The fight over the report

The report’s conclusions were first made public in November, when the Department of Homeland Security’s former Inspector General, John Roth, sent a letter to the three senators who requested the investigation into the widely criticized rollout of the travel restrictions. Roth resigned later that month.

But DHS slowed the report’s release for months, arguing that some of the material shouldn’t be made public because it would reveal confidential deliberations. Several passages of the report released Friday are redacted.

Sen.

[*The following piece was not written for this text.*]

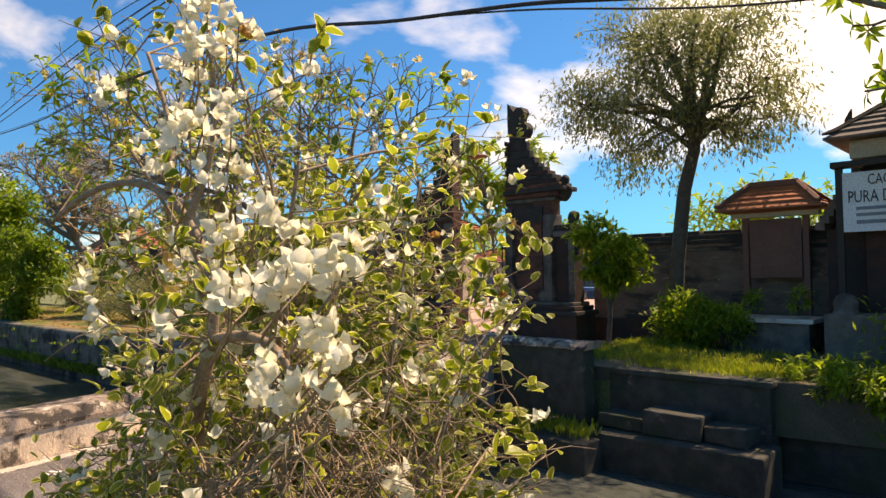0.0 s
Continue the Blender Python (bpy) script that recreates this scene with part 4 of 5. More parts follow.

Tammy Duckworth (D-Ill.), who joined two of her Senate colleagues in requesting the report last January, is livid about what investigators found — and that the administration is still hiding parts of the report.

“The Trump administration fell down on the job, violated multiple federal court orders and failed to provide even the most basic guidance or warning regarding the President’s discriminatory and unconstitutional Muslim Ban,” Duckworth said in a statement Friday. “It’s unfortunate that instead of leveling with the public, the Trump Administration spent months trying to cover up its gross mismanagement. The strength and integrity of our democracy depend upon a transparent government accountable to its people. The Trump Administration needs to release the full, un-redacted report.”